─── AVAILABLE DATA ───

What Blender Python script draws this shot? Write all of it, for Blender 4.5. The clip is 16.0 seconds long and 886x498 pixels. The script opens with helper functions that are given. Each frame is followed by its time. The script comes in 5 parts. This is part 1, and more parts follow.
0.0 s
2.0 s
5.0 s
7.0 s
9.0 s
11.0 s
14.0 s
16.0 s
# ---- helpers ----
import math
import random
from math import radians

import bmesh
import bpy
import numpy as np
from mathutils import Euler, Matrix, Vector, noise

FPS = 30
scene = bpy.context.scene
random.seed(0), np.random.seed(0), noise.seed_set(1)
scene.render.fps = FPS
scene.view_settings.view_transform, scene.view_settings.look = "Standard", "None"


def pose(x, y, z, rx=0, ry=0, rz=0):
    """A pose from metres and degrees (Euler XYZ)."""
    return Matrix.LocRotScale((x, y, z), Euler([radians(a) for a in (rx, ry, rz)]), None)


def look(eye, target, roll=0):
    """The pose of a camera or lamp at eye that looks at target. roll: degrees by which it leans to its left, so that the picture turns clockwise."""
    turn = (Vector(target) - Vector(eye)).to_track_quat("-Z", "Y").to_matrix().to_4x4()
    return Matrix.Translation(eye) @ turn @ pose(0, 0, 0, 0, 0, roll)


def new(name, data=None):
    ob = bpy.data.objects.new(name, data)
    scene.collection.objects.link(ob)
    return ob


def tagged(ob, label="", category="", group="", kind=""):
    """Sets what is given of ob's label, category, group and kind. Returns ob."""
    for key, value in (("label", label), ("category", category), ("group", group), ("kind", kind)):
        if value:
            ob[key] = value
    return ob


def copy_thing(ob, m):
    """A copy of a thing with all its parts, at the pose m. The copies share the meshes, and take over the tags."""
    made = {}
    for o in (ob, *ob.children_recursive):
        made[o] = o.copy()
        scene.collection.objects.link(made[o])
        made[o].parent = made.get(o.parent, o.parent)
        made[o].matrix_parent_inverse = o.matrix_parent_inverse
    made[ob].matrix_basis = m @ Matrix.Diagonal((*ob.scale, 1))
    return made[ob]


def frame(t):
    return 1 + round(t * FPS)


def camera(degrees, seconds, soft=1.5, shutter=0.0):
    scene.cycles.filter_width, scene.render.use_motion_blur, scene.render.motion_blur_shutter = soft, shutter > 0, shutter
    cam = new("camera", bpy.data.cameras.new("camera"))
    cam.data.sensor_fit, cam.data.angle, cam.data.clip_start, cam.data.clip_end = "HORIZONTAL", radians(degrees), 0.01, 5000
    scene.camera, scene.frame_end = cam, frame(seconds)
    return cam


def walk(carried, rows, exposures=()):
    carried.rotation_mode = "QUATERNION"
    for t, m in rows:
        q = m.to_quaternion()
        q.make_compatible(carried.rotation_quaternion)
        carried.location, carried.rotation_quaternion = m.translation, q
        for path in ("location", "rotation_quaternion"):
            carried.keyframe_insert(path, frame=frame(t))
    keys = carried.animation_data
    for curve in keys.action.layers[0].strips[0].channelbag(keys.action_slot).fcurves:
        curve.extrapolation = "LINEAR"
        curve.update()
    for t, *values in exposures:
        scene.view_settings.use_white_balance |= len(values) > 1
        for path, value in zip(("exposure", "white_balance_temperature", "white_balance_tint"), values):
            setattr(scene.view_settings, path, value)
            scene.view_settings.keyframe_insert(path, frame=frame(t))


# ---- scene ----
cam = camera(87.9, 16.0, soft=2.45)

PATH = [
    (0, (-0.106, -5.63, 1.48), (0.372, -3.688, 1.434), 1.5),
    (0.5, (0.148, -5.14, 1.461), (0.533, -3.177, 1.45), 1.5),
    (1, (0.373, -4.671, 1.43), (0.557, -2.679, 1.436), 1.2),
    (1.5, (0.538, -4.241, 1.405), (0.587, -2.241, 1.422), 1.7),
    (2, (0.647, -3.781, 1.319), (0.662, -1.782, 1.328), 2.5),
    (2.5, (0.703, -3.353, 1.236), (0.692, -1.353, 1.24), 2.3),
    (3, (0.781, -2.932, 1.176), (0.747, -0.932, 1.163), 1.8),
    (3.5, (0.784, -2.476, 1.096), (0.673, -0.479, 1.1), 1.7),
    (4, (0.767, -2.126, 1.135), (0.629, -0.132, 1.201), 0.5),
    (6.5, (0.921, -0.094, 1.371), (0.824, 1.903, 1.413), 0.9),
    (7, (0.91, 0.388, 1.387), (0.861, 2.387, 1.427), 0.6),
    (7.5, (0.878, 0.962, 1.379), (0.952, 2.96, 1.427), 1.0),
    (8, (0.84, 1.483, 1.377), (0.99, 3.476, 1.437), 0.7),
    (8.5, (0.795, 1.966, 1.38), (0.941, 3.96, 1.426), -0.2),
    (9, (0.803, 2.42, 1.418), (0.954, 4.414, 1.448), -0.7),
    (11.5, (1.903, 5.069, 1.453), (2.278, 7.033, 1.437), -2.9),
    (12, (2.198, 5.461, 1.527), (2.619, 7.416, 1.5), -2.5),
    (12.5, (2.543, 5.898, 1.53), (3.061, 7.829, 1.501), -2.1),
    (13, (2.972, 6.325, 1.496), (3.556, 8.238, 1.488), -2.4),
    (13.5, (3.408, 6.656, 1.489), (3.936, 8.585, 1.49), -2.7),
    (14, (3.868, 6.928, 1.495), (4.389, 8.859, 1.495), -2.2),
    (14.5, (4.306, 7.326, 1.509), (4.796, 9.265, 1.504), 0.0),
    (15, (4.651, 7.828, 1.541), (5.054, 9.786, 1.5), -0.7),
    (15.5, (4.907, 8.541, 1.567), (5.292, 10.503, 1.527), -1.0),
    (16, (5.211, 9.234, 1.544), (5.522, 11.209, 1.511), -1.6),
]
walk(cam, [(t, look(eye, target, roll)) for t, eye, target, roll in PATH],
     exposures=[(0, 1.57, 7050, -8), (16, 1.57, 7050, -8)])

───
─── AVAILABLE DATA ───

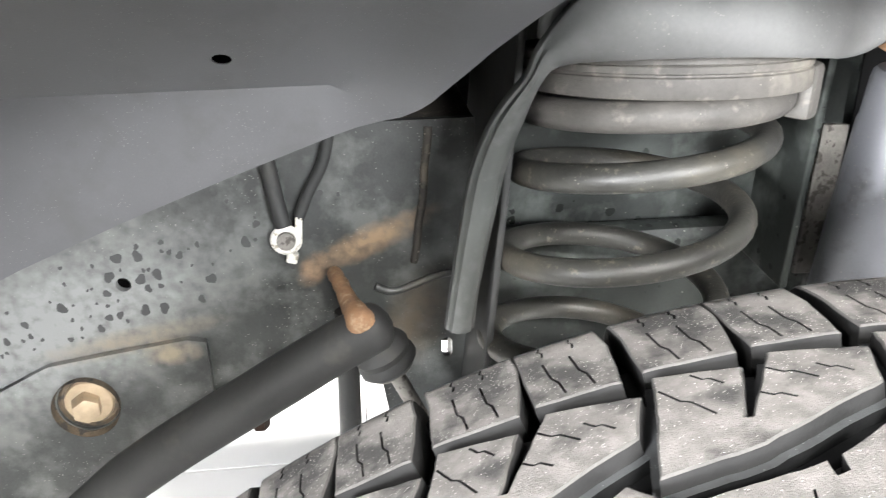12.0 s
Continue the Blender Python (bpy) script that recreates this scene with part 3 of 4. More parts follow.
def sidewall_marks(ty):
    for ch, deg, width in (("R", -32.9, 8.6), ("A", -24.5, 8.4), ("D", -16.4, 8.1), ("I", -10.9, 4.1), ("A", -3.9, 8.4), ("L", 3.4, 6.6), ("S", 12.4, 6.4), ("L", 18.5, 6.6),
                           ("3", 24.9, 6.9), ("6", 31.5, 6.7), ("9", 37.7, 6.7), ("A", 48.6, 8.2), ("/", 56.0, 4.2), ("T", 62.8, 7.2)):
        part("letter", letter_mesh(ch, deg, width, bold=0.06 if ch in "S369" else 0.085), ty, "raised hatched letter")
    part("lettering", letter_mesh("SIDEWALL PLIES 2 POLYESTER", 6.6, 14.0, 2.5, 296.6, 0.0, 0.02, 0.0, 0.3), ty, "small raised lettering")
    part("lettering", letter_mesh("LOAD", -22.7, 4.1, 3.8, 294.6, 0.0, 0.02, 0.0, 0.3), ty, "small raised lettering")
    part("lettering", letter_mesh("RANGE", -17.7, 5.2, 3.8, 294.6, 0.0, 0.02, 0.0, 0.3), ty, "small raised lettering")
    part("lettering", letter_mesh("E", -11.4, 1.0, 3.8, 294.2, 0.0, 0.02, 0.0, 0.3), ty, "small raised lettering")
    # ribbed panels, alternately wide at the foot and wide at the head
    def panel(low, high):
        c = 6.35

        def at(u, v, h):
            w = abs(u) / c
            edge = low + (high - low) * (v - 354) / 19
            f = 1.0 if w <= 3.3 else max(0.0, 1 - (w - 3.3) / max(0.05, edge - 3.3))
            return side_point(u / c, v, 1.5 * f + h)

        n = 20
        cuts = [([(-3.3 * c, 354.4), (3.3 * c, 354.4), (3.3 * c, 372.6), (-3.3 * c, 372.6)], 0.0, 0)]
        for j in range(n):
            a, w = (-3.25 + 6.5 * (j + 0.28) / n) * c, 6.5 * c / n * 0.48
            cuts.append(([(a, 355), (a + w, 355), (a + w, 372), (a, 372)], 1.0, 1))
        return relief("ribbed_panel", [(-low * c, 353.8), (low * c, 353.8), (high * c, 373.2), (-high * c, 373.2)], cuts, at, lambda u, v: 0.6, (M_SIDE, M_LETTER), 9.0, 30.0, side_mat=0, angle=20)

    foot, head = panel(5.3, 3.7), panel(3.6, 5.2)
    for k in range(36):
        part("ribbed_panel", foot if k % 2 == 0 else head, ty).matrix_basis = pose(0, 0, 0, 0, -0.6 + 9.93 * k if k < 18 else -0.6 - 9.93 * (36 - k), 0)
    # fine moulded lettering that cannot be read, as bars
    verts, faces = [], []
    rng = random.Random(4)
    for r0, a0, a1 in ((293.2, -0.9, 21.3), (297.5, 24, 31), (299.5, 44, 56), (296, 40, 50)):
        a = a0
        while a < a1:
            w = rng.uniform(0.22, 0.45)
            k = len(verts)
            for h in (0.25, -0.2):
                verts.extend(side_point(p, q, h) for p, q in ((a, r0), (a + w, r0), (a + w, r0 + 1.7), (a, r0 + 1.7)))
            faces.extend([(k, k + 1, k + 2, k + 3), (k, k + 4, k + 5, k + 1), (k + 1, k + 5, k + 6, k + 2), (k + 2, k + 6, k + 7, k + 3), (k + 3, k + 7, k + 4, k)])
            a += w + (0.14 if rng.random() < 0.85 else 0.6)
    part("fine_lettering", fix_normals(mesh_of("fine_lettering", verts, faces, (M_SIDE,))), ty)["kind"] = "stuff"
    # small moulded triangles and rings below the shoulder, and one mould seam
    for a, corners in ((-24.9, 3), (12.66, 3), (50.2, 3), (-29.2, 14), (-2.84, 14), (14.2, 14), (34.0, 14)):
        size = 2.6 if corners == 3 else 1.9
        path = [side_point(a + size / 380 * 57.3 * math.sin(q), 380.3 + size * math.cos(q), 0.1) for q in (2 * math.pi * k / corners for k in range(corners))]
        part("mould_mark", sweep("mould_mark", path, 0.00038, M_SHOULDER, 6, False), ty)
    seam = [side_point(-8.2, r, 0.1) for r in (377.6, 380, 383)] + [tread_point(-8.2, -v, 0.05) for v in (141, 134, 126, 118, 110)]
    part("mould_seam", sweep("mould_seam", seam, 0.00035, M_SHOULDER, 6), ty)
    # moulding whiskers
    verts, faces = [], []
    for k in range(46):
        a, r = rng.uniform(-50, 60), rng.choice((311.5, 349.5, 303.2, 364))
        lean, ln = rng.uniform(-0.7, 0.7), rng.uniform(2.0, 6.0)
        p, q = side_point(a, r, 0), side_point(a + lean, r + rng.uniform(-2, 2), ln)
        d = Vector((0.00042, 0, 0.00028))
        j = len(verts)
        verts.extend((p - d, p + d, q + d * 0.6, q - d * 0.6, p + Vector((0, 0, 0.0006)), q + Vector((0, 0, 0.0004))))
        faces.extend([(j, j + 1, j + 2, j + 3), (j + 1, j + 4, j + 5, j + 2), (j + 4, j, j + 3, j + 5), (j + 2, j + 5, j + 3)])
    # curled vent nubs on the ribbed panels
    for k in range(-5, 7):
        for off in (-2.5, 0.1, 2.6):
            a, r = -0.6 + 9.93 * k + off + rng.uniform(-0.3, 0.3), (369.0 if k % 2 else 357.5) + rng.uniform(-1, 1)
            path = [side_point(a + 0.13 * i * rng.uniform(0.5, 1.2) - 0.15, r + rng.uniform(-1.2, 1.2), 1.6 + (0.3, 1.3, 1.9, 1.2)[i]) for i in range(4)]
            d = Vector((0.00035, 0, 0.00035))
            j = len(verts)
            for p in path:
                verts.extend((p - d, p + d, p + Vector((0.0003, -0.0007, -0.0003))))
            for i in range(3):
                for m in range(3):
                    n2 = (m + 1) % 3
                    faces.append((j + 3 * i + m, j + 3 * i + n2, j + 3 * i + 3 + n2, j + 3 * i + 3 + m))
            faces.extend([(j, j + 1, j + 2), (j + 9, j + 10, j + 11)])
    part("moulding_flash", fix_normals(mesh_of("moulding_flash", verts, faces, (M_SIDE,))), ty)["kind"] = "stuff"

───

> [DESCRIPTION OF THE TASK]: How many of the lines above include the string "Blender"? Reply with the number by itself.

> [OUTPUT FOR THIS EXERCISE]: 2